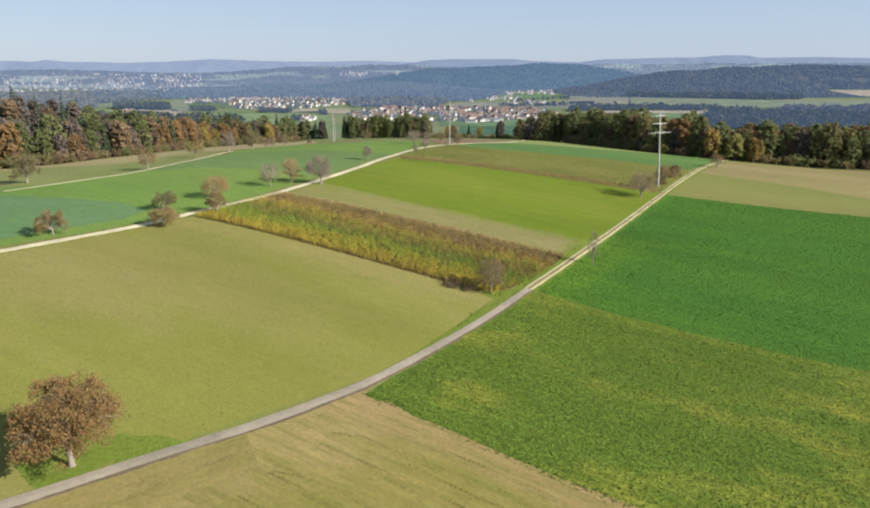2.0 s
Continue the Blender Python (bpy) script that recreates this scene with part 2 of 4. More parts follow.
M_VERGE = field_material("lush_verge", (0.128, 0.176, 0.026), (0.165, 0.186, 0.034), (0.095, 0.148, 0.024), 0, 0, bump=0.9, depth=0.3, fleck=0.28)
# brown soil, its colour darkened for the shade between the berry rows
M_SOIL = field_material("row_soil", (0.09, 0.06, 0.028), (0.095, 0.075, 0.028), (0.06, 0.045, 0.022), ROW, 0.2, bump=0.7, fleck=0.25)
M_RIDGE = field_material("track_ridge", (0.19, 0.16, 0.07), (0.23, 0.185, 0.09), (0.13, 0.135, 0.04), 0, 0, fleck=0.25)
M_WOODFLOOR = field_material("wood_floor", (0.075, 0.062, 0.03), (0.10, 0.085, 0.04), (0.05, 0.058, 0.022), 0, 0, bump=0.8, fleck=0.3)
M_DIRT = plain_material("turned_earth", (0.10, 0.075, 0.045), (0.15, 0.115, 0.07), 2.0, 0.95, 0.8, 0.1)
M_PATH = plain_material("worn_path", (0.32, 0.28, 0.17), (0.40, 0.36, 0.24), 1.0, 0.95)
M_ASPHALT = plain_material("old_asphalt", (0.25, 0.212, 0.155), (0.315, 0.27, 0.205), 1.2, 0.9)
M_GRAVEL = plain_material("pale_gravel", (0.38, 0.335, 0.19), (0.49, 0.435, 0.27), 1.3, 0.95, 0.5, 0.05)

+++

Direction: Write the lines above out again exactly, without any of their pictures.

Response below:
2.0 s
Continue the Blender Python (bpy) script that recreates this scene with part 2 of 4. More parts follow.
M_VERGE = field_material("lush_verge", (0.128, 0.176, 0.026), (0.165, 0.186, 0.034), (0.095, 0.148, 0.024), 0, 0, bump=0.9, depth=0.3, fleck=0.28)
# brown soil, its colour darkened for the shade between the berry rows
M_SOIL = field_material("row_soil", (0.09, 0.06, 0.028), (0.095, 0.075, 0.028), (0.06, 0.045, 0.022), ROW, 0.2, bump=0.7, fleck=0.25)
M_RIDGE = field_material("track_ridge", (0.19, 0.16, 0.07), (0.23, 0.185, 0.09), (0.13, 0.135, 0.04), 0, 0, fleck=0.25)
M_WOODFLOOR = field_material("wood_floor", (0.075, 0.062, 0.03), (0.10, 0.085, 0.04), (0.05, 0.058, 0.022), 0, 0, bump=0.8, fleck=0.3)
M_DIRT = plain_material("turned_earth", (0.10, 0.075, 0.045), (0.15, 0.115, 0.07), 2.0, 0.95, 0.8, 0.1)
M_PATH = plain_material("worn_path", (0.32, 0.28, 0.17), (0.40, 0.36, 0.24), 1.0, 0.95)
M_ASPHALT = plain_material("old_asphalt", (0.25, 0.212, 0.155), (0.315, 0.27, 0.205), 1.2, 0.9)
M_GRAVEL = plain_material("pale_gravel", (0.38, 0.335, 0.19), (0.49, 0.435, 0.27), 1.3, 0.95, 0.5, 0.05)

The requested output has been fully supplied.